Sunday, May 30, 2010

Not Standing Still

The baby is due any time now, and we are all rearranging ourselves to welcome the newcomer. Katie feels good, but she gets tired pretty easily. And having a toddler under foot provides extra challenges. You clean. The toddler messes. You clean again. Keeping the house in order is kind of like a Rubix cube puzzle, with supreme cuteness on the side.

I spent the morning with them yesterday. Helped set up a web camera to connect with the Ohio grandparents, sampled some green beans fresh off the plant, watched Honey enjoy a chocolate ice cream cone - and cleaned the results off of face, hands, shirt, couch, floor, etc. Katie made us a wonderful lunch of roast chicken and green beans. Yum. The food is always wonderful at Katie's house.

Mick stayed in Little Rock yesterday because he is spending every extra moment in his studio working on a new children's book proposal. Here is an unauthorized peek at one of the early sketches. I think this work will be really beautiful when its finished, and so does his NY book agent.

Books are a significant change of pace for Mick, who usually works quick, on the tight deadlines that magazine clients typically give him. A book will take months to create and many more months to see daylight. Mick has to learn about working at a completely different speed, and about doing over the same images many times until they're book-ready. He's adjusting.

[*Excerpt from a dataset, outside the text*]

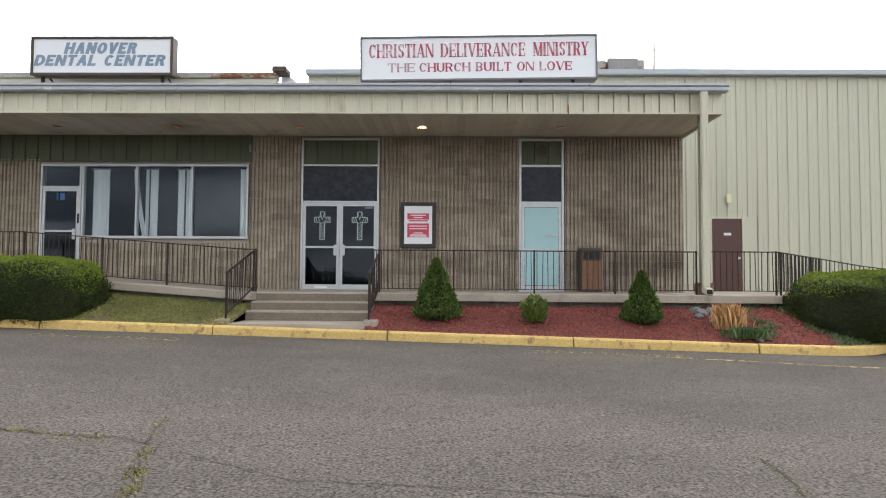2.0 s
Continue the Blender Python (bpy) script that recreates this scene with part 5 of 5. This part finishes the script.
def stencil(word, x0, x1, y0, h):
    bm_ = lettering(word, x1 - x0, h, 0.001, 0.0)
    kill = [fc for fc in bm_.faces if abs(fc.normal.y) < 0.5 or fc.calc_center_median().y > 0]
    bmesh.ops.delete(bm_, geom=kill, context="FACES")
    for q in bm_.verts:
        q.co = Vector((x0 + q.co.x, y0 + q.co.z, 0))
    return tagged(part("road_stencil", laid(bm_), M_NOPARK), "faded yellow stencilled words on the asphalt by the kerb", "road marking", "road stencils", "structure")


stencil("NO PARKING", -10.1, -7.5, 14.12, 0.36)
stencil("NO PARKING", -1.4, 1.3, 14.2, 0.30)

M_CRACK = surf("crack_shadow", (0.035, 0.032, 0.028), (0.025, 0.022, 0.02), 9, 1.0, 0, 0.2, 40)
M_WEED = surf("crack_weed", (0.16, 0.17, 0.035), (0.13, 0.09, 0.04), 5, 0.8, 0, 0, 30, pieces=0.4)


def crack(path, w=0.012, weeds=0, spread=0.03):
    pts_ = []
    for a, b in zip(path, path[1:]):
        n3 = max(3, int(math.hypot(b[0] - a[0], b[1] - a[1]) / 0.07))
        for k in range(n3):
            t = k / n3
            pts_.append((a[0] + (b[0] - a[0]) * t + rng.normal(0, 0.014), a[1] + (b[1] - a[1]) * t + rng.normal(0, 0.014)))
    bm_ = bmesh.new()
    prev_ = None
    for p in pts_:
        ww = w * rng.uniform(0.2, 1.2)
        horizontal = abs(path[-1][0] - path[0][0]) > abs(path[-1][1] - path[0][1])
        cur_ = [bm_.verts.new((p[0] + (0 if horizontal else s * ww), p[1] + (s * ww if horizontal else 0), 0)) for s in (-0.5, 0.5)]
        if prev_:
            bm_.faces.new((prev_[0], cur_[0], cur_[1], prev_[1]))
        prev_ = cur_
    c = tagged(part("asphalt_crack", laid(bm_, 0.004), M_CRACK), "crack in the asphalt with weeds growing in it" if weeds else "thin dark crack across the asphalt", "crack", "asphalt cracks", "structure")
    if weeds:
        clumps = [pts_[k] for k in rng.integers(0, len(pts_), 9)]
        spots = []
        for k in range(weeds):
            p = clumps[k % len(clumps)] if k % 3 else pts_[rng.integers(0, len(pts_))]
            x, y = p[0] + rng.normal(0, spread), p[1] + rng.normal(0, spread)
            spots.append((x, y, ground_z(x, y)))
        wd = blade_part("weed_blades", np.array(spots), 0.03, 0.005, M_WEED, None, 0.9)
        tagged(wd, "low yellowish weeds in an asphalt crack", "weeds", kind="stuff")


crack([(-1.2, 4.7), (-0.97, 5.4), (-0.76, 5.85), (-0.68, 6.2), (-0.58, 6.8), (-0.41, 7.4), (-0.285, 7.82), (-0.26, 8.5)], 0.026, 700)
crack([(-4.6, 6.5), (-4.81, 7.18), (-5.04, 7.8), (-5.22, 8.3), (-5.4, 9.0)], 0.016, 420, 0.04)
crack([(-9.5, 8.7), (-6.5, 8.4), (-5.55, 8.37), (-3.9, 7.5), (-2.1, 7.42), (-0.92, 7.33), (-0.65, 6.98)], 0.009)
crack([(-0.3, 7.4), (2.2, 7.5), (4.0, 7.1), (7.0, 7.2)], 0.009)
crack([(-4, 11.2), (-1, 10.8), (2, 11.0), (6, 10.6), (10, 10.9)], 0.010)
crack([(-6.6, 8.45), (-6.1, 8.35), (-5.5, 8.3)], 0.016, 160, 0.04)
crack([(3.75, 12.2), (4.5, 12.1), (5.4, 12.15)], 0.05)

# ---- behind the path: what the glass mirrors ----
lot = thing("lot_light", "tall parking lot light pole with a lit orange lamp", "street lamp", at=(-51.5, -14.65, ground_z(-51.5, -14.65)))
part("pole", rod(bmesh.new(), (0, 0, -0.1), (0, 0, 10.3), 0.11, 10, 0.07), M_BRONZE, lot)
part("arm", rod(bmesh.new(), (0, 0, 10.2), (1.6, 0.0, 10.35), 0.05, 8), M_BRONZE, lot)
head_ = part("lamp_head", boxed(-0.5, 0.5, -0.35, 0.35, 10.25, 10.5, 0.05), M_BRONZE, lot)
part("lamp", boxed(-0.4, 0.4, 0.36, 0.40, 9.9, 10.24, 0.01), plain("sodium_lamp", (1.0, 0.55, 0.12), 0.4, 0, 25.0), head_)
part("second_head", boxed(1.2, 1.9, -0.25, 0.25, 10.3, 10.45, 0.04), M_BRONZE, lot)
M_FARTREE = surf("far_foliage", (0.035, 0.05, 0.02), (0.02, 0.03, 0.012), 0.3, 0.9, 0, 0, 4, pieces=0.4)
far = thing("tree_line", "dark line of distant trees across the road", "trees", kind="stuff")
cnt = 40000
cx_ = rng.uniform(-190, 130, cnt)
hh = np.array([4.5 + 2.5 * noise.noise(Vector((q * 0.05, 0, 0))) + 2.0 * noise.noise(Vector((q * 0.21, 3, 0))) for q in cx_])
t_ = rng.uniform(0, 1, cnt)
pp = np.stack([cx_, -95 + rng.normal(0, 3, cnt), t_ * hh - 2.0], 1)
cloud_part("crown", pp, np.tile([0.0, 1.0, 0.3], (cnt, 1)), 0.6, M_FARTREE, far, 0.2, 0.8)
trunk_me = mesh_of(rod(bmesh.new(), (0, 0, -3), (0, 0, 4), 0.22, 6, 0.12), "trunk", M_TWIG)
for k in range(40):
    piece("trunk", trunk_me, far, pose(-185 + k * 7.8, -95 + 2 * math.sin(k * 2.2), 0))

# ---- the wall's blocks where the path passes nearest ----
for x, z in block_spots:
    piece("block", block_me, shop_wall, pose(x, W, z))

It feels good to be growing at our age, not standing still. Take my new accounting job, for example. I have been a volunteer bean counter all my life - splitting up the phone bill with my college roommates, keeping accounts for the Buddhist center, doing our family bookkeeping. How fortunate that I've found an employer willing to shape my native experience into a professional livelihood! Its a big transition for me, but also a natural one - and way less stressful than I imagined a mid-life career change would be.

My friend Thea recently forwarded an article about new research on stress. Here's a link to the article if you want to read the details. The gist of it is that people have a bigger repertoire than just Flight or Fight when responding to stress, including newly documented "Tending and Befriending" reactions. These additional reactions were initially overlooked because they're more common in women than men, but both sexes can overcome stress by bonding with friends and nurturing people. I am glad that these basic human qualities get recognized. Both strategies work pretty well for me.

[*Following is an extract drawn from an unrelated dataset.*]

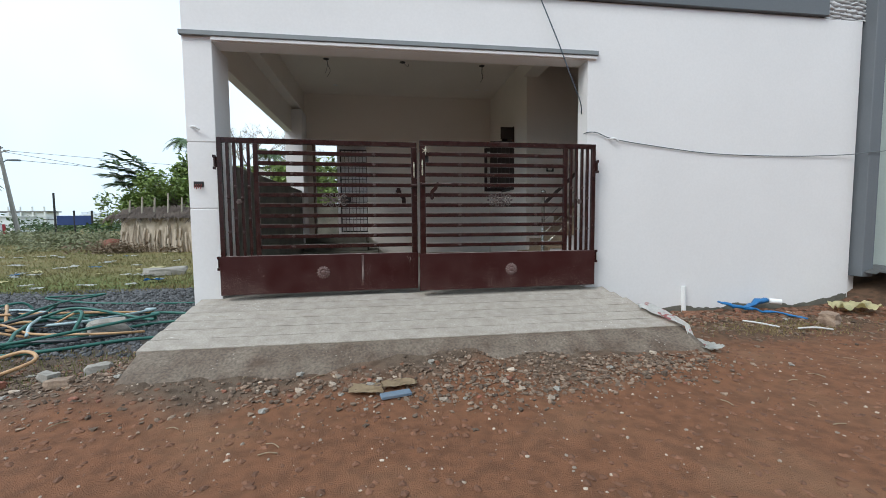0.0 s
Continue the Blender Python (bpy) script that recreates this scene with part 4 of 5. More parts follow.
def stuff_of(name, mat, label, category, shapes, places):
    """Many small pieces joined into one mesh: places are (x, y, z, size, turn, shape)."""
    vs, fs = [], []
    base = []
    for bm in shapes:
        bm.verts.ensure_lookup_table()
        bm.verts.index_update()
        base.append(([tuple(v.co) for v in bm.verts], [tuple(v.index for v in f.verts) for f in bm.faces]))
    for x, y, z, s, a, k in places:
        v0 = len(vs)
        ca, sa = math.cos(a), math.sin(a)
        pv, pf = base[k % len(base)]
        vs += [(x + s * (p[0] * ca - p[1] * sa), y + s * (p[0] * sa + p[1] * ca), z + s * p[2]) for p in pv]
        fs += [tuple(v0 + i for i in f) for f in pf]
    for bm in shapes:
        bm.free()
    me = bpy.data.meshes.new(name)
    me.from_pydata(vs, [], fs)
    me.materials.append(mat)
    return tagged(new(name, me), label, category, kind="stuff")


GRAVEL = material("dark_crushed_gravel", (0.10, 0.103, 0.11), 0.85, vary=0.2, scale=20, grain=90, second=(0.15, 0.15, 0.155), amount=0.6, per=0.45)
RUBBLE = material("mixed_rubble", (0.225, 0.165, 0.120), 0.9, vary=0.2, scale=14, grain=80, bump=0.3, second=(0.125, 0.080, 0.058), amount=0.8, per=0.55)
PEBBLE = material("pale_pebbles", (0.44, 0.37, 0.30), 0.85, vary=0.15, scale=20, grain=90, second=(0.30, 0.22, 0.16), amount=0.7, per=0.4)
BRICK = material("broken_red_brick", (0.27, 0.105, 0.065), 0.9, vary=0.2, scale=10, grain=70, bump=0.3, second=(0.18, 0.10, 0.075), amount=0.7, per=0.2)
CONC = material("broken_concrete", (0.33, 0.31, 0.275), 0.92, vary=0.15, scale=9, grain=60, bump=0.35, second=(0.22, 0.20, 0.175), amount=0.7)

# gravel spread beside the house
pl = []
while len(pl) < 8500:
    x, y = rnd.uniform(-7.6, -2.05), rnd.uniform(3.5, 8.2)
    e = noise.noise((x * 0.9, y * 0.9, 3)) * 0.5
    if y > 7.9 + e or y < 3.75 + e * 0.6 or x < -7.0 + e:
        continue
    near = 1.0 if y < 6.2 else 1.25
    pl.append((x, y, ground_height(x, y) + 0.006, rnd.uniform(0.6, 1.5) * near, rnd.uniform(0, 6.3), rnd.randrange(5)))
stuff_of("gravel", GRAVEL, "dark grey crushed gravel spread beside the house", "gravel", [lump(0.020, 0.7, 1, 0.5, k) for k in range(5)], pl)

# small rubble at the ramp's foot
pl = []
for cx, cy, sx, sy, n in ((1.3, 2.72, 0.55, 0.16, 480), (2.2, 2.82, 0.35, 0.12, 330), (0.1, 2.72, 0.5, 0.16, 220), (0.6, 2.95, 0.6, 0.12, 130), (-0.75, 2.80, 0.35, 0.10, 110), (-1.5, 2.75, 0.5, 0.15, 70), (-2.7, 3.25, 0.6, 0.22, 480), (0.9, 2.60, 0.5, 0.15, 130), (4.6, 3.85, 0.9, 0.25, 420), (-2.2, 3.5, 0.15, 0.3, 120), (3.6, 4.0, 0.3, 0.2, 140)):
    for _ in range(int(n * 1.8)):
        x, y = rnd.gauss(cx, sx), min(4.3, rnd.gauss(cy, sy))
        if -2.0 < x < 2.75 and y > (3.12 if 0.1 < x < 1.8 else 2.95):
            continue
        pl.append((x, y, ground_height(x, y) + 0.004, rnd.choice((0.28, 0.36, 0.45, 0.6, 0.75, 1.15)), rnd.uniform(0, 6.3), rnd.randrange(6)))
stuff_of("rubble", RUBBLE, "small broken stones and mortar crumbs at the ramp foot", "rubble", [lump(0.020, 0.65, 1, 1.0, k + 9) for k in range(6)], pl)
pl = []
for _ in range(1300):
    x, y = rnd.uniform(-4.5, 6.5), rnd.triangular(-0.4, 3.4, 2.6)
    pl.append((x, y, ground_height(x, y) + 0.002, rnd.choice((0.3, 0.35, 0.4, 0.5, 0.6, 0.8, 1.2)), rnd.uniform(0, 6.3), rnd.randrange(5)))
stuff_of("pebbles", PEBBLE, "pale pebbles and crumbs scattered on the red earth", "pebbles", [lump(0.012, 0.6, 1, 0.4, k + 30) for k in range(5)], pl)
# reddish clods of the road
pl = []
CLOD = material("red_earth_clods", (0.195, 0.092, 0.053), 0.95, vary=0.2, scale=14, grain=80, bump=0.3, second=(0.10, 0.055, 0.036), amount=0.7, per=0.25)
for _ in range(9000):
    x, y = rnd.uniform(-4.5, 7.0), rnd.uniform(0.2, 3.9)
    if -2.1 < x < 2.85 and y > 3.0:
        continue
    pl.append((x, y, ground_height(x, y) - 0.002, rnd.choice((0.3, 0.4, 0.5, 0.7, 1.2, 1.7)), rnd.uniform(0, 6.3), rnd.randrange(5)))
for _ in range(420):
    x, y = rnd.uniform(2.9, 6.3), min(4.36, rnd.gauss(4.12, 0.14))
    pl.append((x, y, ground_height(x, y) + 0.005, rnd.uniform(1.0, 3.2), rnd.uniform(0, 6.3), rnd.randrange(5)))
stuff_of("earth_clods", CLOD, "crumbly red earth clods on the road", "earth", [lump(0.016, 0.5, 1, 0.5, k + 50) for k in range(5)], pl)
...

Here are this week's pictures of Honey. What will I do when the new baby comes? Post more picture, I guess.

I like this first picture because it shows Honey in motion, which is her natural state these days. Just a few weeks ago, if I had asked her to stand next to the flowers so I could take a picture, she would have stood there and posed for me. But these days, she rarely stands still. Instead, she needed to walk along the planter box chattering to me and Katie and pointing to each flower one-by-one. I had to stick her in a swing that she can't move by herself to capture the still picture. She's moving on.

I hope life is moving well for all of my friends. Apparently, you can fix your life by calling up someone or taking lunch to your ailing neighbor. Either way, I hope you find what works and keep moving on with it.